==== DATA SECTION

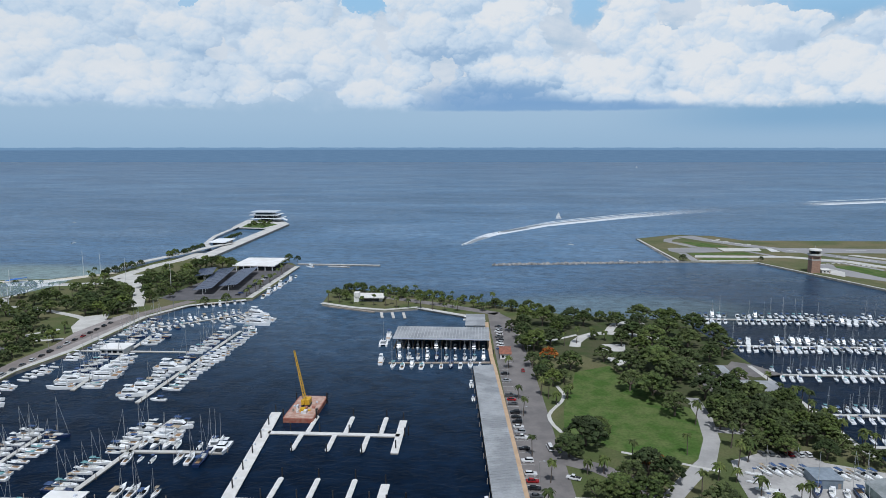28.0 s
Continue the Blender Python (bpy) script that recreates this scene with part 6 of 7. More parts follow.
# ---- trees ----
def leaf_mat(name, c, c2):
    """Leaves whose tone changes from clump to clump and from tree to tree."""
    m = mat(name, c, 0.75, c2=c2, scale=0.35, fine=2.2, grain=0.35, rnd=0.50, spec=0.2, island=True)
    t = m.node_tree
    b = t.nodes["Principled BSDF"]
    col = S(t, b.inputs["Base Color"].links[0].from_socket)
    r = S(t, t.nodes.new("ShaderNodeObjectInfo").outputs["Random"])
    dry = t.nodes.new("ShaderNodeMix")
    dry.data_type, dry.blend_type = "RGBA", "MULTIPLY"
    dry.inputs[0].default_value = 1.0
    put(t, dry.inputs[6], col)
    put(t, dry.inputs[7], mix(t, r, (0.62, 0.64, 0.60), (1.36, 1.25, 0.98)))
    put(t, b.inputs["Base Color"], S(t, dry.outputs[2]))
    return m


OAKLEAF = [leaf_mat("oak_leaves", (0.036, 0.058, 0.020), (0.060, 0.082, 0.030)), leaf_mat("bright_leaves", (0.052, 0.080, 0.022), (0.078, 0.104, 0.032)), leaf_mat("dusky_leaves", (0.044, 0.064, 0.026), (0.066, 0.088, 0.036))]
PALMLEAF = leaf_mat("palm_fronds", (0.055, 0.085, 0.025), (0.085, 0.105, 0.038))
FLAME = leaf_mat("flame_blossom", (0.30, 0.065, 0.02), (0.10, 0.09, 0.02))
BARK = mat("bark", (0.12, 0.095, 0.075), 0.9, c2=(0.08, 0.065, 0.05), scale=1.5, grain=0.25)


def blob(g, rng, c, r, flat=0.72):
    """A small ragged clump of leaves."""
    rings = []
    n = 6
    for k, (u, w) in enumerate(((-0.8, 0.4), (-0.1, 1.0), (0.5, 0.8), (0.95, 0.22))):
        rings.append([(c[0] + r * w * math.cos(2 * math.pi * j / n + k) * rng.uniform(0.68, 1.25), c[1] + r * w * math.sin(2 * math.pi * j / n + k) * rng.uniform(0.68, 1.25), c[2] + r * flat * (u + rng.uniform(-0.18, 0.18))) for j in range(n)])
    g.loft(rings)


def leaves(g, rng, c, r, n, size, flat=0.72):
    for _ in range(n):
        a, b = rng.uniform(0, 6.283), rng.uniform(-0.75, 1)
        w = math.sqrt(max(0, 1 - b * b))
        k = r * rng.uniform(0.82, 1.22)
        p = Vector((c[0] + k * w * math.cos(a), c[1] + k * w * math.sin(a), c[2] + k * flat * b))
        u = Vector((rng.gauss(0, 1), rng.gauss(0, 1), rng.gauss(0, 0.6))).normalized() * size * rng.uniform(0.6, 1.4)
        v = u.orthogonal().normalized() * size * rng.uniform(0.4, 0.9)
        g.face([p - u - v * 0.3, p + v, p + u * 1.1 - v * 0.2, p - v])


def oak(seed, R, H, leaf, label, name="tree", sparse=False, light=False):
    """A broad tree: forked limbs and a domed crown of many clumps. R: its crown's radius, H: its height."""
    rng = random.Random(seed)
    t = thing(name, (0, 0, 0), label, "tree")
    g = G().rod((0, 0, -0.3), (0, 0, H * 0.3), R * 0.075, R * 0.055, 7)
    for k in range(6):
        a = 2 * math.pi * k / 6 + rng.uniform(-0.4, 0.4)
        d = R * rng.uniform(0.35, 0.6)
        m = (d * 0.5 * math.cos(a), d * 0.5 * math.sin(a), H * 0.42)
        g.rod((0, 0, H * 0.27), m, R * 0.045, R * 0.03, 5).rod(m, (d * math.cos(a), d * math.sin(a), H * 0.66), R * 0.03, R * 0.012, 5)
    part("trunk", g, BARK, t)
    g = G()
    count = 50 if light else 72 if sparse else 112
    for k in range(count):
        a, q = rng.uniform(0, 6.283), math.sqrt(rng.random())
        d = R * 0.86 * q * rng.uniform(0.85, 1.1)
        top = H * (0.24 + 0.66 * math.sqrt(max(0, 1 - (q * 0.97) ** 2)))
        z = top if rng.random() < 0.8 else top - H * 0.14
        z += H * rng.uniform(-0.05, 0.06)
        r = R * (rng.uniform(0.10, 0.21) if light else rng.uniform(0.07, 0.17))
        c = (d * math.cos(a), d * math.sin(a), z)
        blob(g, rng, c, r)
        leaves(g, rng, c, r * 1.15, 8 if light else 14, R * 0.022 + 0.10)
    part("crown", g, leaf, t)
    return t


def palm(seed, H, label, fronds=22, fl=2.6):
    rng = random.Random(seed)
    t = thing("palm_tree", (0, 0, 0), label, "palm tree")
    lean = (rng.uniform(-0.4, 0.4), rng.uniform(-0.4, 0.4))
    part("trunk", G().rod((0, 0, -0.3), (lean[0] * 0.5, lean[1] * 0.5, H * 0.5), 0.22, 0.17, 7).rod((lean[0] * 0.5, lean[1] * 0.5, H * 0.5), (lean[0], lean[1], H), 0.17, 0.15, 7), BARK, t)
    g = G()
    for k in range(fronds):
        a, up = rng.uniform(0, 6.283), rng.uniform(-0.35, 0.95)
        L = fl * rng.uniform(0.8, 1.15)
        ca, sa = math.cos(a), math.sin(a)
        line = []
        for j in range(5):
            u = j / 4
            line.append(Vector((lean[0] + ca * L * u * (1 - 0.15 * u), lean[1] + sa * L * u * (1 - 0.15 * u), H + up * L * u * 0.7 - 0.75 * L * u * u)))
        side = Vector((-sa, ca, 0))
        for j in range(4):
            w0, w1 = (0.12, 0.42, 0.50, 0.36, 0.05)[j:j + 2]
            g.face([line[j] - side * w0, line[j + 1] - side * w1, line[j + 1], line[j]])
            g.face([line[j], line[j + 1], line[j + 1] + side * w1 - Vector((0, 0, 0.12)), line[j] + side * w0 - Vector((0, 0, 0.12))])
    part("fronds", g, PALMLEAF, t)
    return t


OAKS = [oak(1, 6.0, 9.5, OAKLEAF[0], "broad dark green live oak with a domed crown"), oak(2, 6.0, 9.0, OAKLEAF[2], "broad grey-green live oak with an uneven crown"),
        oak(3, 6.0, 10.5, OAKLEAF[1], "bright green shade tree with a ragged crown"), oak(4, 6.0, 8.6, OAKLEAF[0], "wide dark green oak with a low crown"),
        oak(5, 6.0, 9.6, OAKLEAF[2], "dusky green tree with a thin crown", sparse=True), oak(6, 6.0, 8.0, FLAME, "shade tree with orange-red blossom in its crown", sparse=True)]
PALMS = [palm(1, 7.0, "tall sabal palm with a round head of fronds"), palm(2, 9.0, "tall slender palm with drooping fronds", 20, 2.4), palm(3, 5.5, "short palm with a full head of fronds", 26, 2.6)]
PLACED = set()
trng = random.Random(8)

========

#### WHAT IS EXPECTED:
Return all of the data exactly as written, and drop the pictures.

#### THE ANSWER:
28.0 s
Continue the Blender Python (bpy) script that recreates this scene with part 6 of 7. More parts follow.
# ---- trees ----
def leaf_mat(name, c, c2):
    """Leaves whose tone changes from clump to clump and from tree to tree."""
    m = mat(name, c, 0.75, c2=c2, scale=0.35, fine=2.2, grain=0.35, rnd=0.50, spec=0.2, island=True)
    t = m.node_tree
    b = t.nodes["Principled BSDF"]
    col = S(t, b.inputs["Base Color"].links[0].from_socket)
    r = S(t, t.nodes.new("ShaderNodeObjectInfo").outputs["Random"])
    dry = t.nodes.new("ShaderNodeMix")
    dry.data_type, dry.blend_type = "RGBA", "MULTIPLY"
    dry.inputs[0].default_value = 1.0
    put(t, dry.inputs[6], col)
    put(t, dry.inputs[7], mix(t, r, (0.62, 0.64, 0.60), (1.36, 1.25, 0.98)))
    put(t, b.inputs["Base Color"], S(t, dry.outputs[2]))
    return m


OAKLEAF = [leaf_mat("oak_leaves", (0.036, 0.058, 0.020), (0.060, 0.082, 0.030)), leaf_mat("bright_leaves", (0.052, 0.080, 0.022), (0.078, 0.104, 0.032)), leaf_mat("dusky_leaves", (0.044, 0.064, 0.026), (0.066, 0.088, 0.036))]
PALMLEAF = leaf_mat("palm_fronds", (0.055, 0.085, 0.025), (0.085, 0.105, 0.038))
FLAME = leaf_mat("flame_blossom", (0.30, 0.065, 0.02), (0.10, 0.09, 0.02))
BARK = mat("bark", (0.12, 0.095, 0.075), 0.9, c2=(0.08, 0.065, 0.05), scale=1.5, grain=0.25)


def blob(g, rng, c, r, flat=0.72):
    """A small ragged clump of leaves."""
    rings = []
    n = 6
    for k, (u, w) in enumerate(((-0.8, 0.4), (-0.1, 1.0), (0.5, 0.8), (0.95, 0.22))):
        rings.append([(c[0] + r * w * math.cos(2 * math.pi * j / n + k) * rng.uniform(0.68, 1.25), c[1] + r * w * math.sin(2 * math.pi * j / n + k) * rng.uniform(0.68, 1.25), c[2] + r * flat * (u + rng.uniform(-0.18, 0.18))) for j in range(n)])
    g.loft(rings)


def leaves(g, rng, c, r, n, size, flat=0.72):
    for _ in range(n):
        a, b = rng.uniform(0, 6.283), rng.uniform(-0.75, 1)
        w = math.sqrt(max(0, 1 - b * b))
        k = r * rng.uniform(0.82, 1.22)
        p = Vector((c[0] + k * w * math.cos(a), c[1] + k * w * math.sin(a), c[2] + k * flat * b))
        u = Vector((rng.gauss(0, 1), rng.gauss(0, 1), rng.gauss(0, 0.6))).normalized() * size * rng.uniform(0.6, 1.4)
        v = u.orthogonal().normalized() * size * rng.uniform(0.4, 0.9)
        g.face([p - u - v * 0.3, p + v, p + u * 1.1 - v * 0.2, p - v])


def oak(seed, R, H, leaf, label, name="tree", sparse=False, light=False):
    """A broad tree: forked limbs and a domed crown of many clumps. R: its crown's radius, H: its height."""
    rng = random.Random(seed)
    t = thing(name, (0, 0, 0), label, "tree")
    g = G().rod((0, 0, -0.3), (0, 0, H * 0.3), R * 0.075, R * 0.055, 7)
    for k in range(6):
        a = 2 * math.pi * k / 6 + rng.uniform(-0.4, 0.4)
        d = R * rng.uniform(0.35, 0.6)
        m = (d * 0.5 * math.cos(a), d * 0.5 * math.sin(a), H * 0.42)
        g.rod((0, 0, H * 0.27), m, R * 0.045, R * 0.03, 5).rod(m, (d * math.cos(a), d * math.sin(a), H * 0.66), R * 0.03, R * 0.012, 5)
    part("trunk", g, BARK, t)
    g = G()
    count = 50 if light else 72 if sparse else 112
    for k in range(count):
        a, q = rng.uniform(0, 6.283), math.sqrt(rng.random())
        d = R * 0.86 * q * rng.uniform(0.85, 1.1)
        top = H * (0.24 + 0.66 * math.sqrt(max(0, 1 - (q * 0.97) ** 2)))
        z = top if rng.random() < 0.8 else top - H * 0.14
        z += H * rng.uniform(-0.05, 0.06)
        r = R * (rng.uniform(0.10, 0.21) if light else rng.uniform(0.07, 0.17))
        c = (d * math.cos(a), d * math.sin(a), z)
        blob(g, rng, c, r)
        leaves(g, rng, c, r * 1.15, 8 if light else 14, R * 0.022 + 0.10)
    part("crown", g, leaf, t)
    return t


def palm(seed, H, label, fronds=22, fl=2.6):
    rng = random.Random(seed)
    t = thing("palm_tree", (0, 0, 0), label, "palm tree")
    lean = (rng.uniform(-0.4, 0.4), rng.uniform(-0.4, 0.4))
    part("trunk", G().rod((0, 0, -0.3), (lean[0] * 0.5, lean[1] * 0.5, H * 0.5), 0.22, 0.17, 7).rod((lean[0] * 0.5, lean[1] * 0.5, H * 0.5), (lean[0], lean[1], H), 0.17, 0.15, 7), BARK, t)
    g = G()
    for k in range(fronds):
        a, up = rng.uniform(0, 6.283), rng.uniform(-0.35, 0.95)
        L = fl * rng.uniform(0.8, 1.15)
        ca, sa = math.cos(a), math.sin(a)
        line = []
        for j in range(5):
            u = j / 4
            line.append(Vector((lean[0] + ca * L * u * (1 - 0.15 * u), lean[1] + sa * L * u * (1 - 0.15 * u), H + up * L * u * 0.7 - 0.75 * L * u * u)))
        side = Vector((-sa, ca, 0))
        for j in range(4):
            w0, w1 = (0.12, 0.42, 0.50, 0.36, 0.05)[j:j + 2]
            g.face([line[j] - side * w0, line[j + 1] - side * w1, line[j + 1], line[j]])
            g.face([line[j], line[j + 1], line[j + 1] + side * w1 - Vector((0, 0, 0.12)), line[j] + side * w0 - Vector((0, 0, 0.12))])
    part("fronds", g, PALMLEAF, t)
    return t


OAKS = [oak(1, 6.0, 9.5, OAKLEAF[0], "broad dark green live oak with a domed crown"), oak(2, 6.0, 9.0, OAKLEAF[2], "broad grey-green live oak with an uneven crown"),
        oak(3, 6.0, 10.5, OAKLEAF[1], "bright green shade tree with a ragged crown"), oak(4, 6.0, 8.6, OAKLEAF[0], "wide dark green oak with a low crown"),
        oak(5, 6.0, 9.6, OAKLEAF[2], "dusky green tree with a thin crown", sparse=True), oak(6, 6.0, 8.0, FLAME, "shade tree with orange-red blossom in its crown", sparse=True)]
PALMS = [palm(1, 7.0, "tall sabal palm with a round head of fronds"), palm(2, 9.0, "tall slender palm with drooping fronds", 20, 2.4), palm(3, 5.5, "short palm with a full head of fronds", 26, 2.6)]
PLACED = set()
trng = random.Random(8)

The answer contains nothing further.